Records for this exercise:
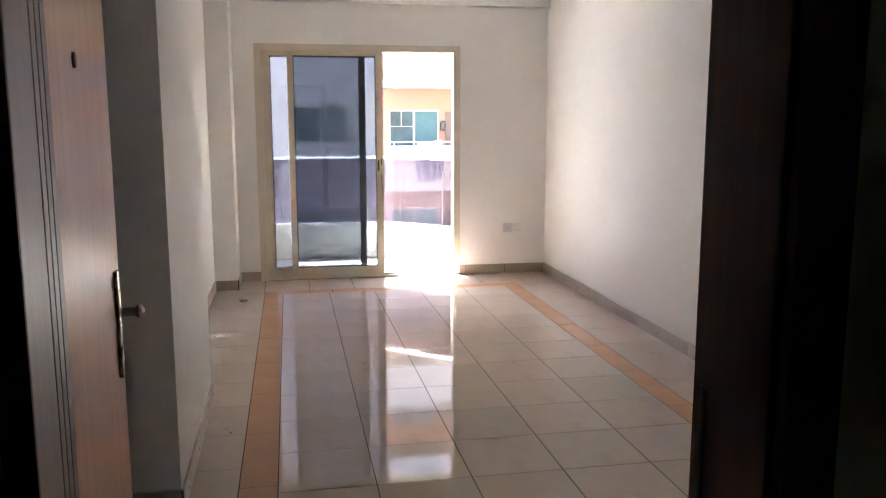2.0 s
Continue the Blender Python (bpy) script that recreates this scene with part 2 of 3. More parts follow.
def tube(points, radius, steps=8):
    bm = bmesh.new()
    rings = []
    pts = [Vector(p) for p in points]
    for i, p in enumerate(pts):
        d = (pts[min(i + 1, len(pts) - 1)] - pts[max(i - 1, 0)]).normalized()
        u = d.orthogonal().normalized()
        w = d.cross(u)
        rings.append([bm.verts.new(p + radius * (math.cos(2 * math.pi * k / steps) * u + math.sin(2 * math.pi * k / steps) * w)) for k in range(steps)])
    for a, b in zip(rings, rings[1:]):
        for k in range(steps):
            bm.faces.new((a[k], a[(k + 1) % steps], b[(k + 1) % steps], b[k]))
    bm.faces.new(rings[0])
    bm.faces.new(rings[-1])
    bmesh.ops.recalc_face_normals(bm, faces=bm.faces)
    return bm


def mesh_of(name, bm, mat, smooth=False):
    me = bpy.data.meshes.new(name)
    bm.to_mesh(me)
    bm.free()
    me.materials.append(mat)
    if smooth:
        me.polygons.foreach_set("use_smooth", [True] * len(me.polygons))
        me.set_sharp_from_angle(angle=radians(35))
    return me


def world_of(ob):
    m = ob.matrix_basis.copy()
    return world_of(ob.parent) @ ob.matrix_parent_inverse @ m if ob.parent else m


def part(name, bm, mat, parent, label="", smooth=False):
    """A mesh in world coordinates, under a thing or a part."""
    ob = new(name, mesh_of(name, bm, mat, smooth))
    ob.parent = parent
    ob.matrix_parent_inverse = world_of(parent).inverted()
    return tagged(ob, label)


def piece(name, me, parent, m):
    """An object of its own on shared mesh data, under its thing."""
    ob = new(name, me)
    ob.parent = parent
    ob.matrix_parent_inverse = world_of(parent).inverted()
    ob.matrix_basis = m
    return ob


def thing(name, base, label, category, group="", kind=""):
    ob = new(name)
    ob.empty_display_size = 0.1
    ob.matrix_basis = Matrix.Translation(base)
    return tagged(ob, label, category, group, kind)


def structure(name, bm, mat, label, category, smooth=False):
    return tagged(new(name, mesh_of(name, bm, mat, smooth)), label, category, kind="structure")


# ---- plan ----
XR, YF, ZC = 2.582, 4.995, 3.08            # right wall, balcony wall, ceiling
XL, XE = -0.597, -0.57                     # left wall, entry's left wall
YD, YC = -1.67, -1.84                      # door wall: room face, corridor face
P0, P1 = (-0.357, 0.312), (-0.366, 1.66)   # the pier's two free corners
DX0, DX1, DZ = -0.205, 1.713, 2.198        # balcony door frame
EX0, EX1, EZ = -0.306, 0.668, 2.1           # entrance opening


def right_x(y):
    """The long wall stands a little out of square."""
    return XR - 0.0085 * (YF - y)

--

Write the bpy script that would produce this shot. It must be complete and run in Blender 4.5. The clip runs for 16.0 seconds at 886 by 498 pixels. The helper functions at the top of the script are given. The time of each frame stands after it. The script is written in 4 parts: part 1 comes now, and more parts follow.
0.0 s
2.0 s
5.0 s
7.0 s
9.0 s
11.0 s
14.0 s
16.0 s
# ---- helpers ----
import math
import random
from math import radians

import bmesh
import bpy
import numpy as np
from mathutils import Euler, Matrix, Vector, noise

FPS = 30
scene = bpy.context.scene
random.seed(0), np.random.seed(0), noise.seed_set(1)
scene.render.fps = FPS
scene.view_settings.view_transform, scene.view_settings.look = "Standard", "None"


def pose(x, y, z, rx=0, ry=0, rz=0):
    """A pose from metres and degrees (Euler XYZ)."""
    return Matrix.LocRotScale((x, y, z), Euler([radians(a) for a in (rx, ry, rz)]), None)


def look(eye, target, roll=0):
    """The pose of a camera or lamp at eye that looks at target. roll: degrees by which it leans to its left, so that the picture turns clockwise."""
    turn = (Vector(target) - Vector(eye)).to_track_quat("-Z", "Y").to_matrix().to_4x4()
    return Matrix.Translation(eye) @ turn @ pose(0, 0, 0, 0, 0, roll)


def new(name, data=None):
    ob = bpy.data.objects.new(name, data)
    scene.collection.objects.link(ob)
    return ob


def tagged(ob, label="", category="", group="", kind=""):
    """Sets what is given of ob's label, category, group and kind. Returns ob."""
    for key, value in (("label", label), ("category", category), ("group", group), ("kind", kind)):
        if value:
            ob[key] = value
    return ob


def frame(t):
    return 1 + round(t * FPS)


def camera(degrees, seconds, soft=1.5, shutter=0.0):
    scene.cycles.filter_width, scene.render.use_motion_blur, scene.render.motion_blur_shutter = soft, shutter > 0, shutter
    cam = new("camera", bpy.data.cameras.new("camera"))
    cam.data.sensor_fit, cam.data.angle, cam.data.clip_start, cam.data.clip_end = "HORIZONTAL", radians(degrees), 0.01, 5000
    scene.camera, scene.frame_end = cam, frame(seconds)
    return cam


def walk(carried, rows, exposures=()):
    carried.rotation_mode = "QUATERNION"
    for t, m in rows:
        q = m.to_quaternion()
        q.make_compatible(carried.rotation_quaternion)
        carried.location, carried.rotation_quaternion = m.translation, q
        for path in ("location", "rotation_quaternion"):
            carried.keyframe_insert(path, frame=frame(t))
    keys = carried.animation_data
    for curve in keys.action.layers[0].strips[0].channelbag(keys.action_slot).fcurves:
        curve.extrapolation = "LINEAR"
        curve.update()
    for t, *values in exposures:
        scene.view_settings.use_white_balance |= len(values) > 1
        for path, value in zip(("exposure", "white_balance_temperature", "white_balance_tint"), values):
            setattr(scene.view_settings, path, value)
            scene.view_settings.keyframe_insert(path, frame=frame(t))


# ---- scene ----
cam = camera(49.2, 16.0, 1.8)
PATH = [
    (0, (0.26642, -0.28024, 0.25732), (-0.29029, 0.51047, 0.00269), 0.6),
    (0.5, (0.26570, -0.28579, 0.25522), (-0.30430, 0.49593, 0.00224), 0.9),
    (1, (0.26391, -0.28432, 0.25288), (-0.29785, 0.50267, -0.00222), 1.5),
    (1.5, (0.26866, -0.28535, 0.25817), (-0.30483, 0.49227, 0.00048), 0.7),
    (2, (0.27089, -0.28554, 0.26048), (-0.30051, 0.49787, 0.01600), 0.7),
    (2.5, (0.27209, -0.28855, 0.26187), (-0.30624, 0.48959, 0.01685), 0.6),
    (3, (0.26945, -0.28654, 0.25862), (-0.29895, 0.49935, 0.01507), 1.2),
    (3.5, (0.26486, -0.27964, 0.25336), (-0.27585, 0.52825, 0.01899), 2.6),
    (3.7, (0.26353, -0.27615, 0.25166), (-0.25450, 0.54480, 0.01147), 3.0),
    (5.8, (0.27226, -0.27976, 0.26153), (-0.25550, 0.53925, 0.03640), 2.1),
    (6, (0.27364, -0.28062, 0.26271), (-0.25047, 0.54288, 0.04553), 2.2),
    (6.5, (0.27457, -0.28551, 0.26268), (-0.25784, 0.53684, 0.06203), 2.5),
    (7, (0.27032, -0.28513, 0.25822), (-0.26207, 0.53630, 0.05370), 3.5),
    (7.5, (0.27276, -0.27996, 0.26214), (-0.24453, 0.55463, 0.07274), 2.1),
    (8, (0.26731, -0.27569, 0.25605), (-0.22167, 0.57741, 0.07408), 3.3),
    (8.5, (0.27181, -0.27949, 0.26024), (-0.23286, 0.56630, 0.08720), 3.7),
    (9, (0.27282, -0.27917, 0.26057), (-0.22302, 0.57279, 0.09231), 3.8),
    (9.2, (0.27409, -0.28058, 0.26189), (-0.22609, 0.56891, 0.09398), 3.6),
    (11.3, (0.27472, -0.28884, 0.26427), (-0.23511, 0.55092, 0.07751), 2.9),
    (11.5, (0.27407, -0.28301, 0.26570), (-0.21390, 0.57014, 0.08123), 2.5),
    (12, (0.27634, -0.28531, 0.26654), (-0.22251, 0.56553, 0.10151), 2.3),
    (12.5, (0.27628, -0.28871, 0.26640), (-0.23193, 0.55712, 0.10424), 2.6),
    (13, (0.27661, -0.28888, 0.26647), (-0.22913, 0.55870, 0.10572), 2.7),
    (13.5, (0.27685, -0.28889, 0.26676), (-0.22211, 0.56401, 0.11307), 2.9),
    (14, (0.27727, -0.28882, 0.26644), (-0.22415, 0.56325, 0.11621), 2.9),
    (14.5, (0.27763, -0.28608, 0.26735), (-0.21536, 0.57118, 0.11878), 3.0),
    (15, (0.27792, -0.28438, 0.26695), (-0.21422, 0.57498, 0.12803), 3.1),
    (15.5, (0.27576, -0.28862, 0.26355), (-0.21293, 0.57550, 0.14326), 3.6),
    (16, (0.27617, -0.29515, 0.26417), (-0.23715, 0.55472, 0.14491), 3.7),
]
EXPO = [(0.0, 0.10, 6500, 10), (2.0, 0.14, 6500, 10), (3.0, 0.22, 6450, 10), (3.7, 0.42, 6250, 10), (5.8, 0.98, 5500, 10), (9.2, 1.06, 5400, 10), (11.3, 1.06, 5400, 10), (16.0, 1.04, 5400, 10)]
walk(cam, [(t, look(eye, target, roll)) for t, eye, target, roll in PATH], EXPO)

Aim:
Quote the listing above, but only from the line that shows "ob = bpy.data.objects.new(name, data)" through the line that shows "return 1 + round(t * FPS)".

Answer for this exercise:
    ob = bpy.data.objects.new(name, data)
    scene.collection.objects.link(ob)
    return ob


def tagged(ob, label="", category="", group="", kind=""):
    """Sets what is given of ob's label, category, group and kind. Returns ob."""
    for key, value in (("label", label), ("category", category), ("group", group), ("kind", kind)):
        if value:
            ob[key] = value
    return ob


def frame(t):
    return 1 + round(t * FPS)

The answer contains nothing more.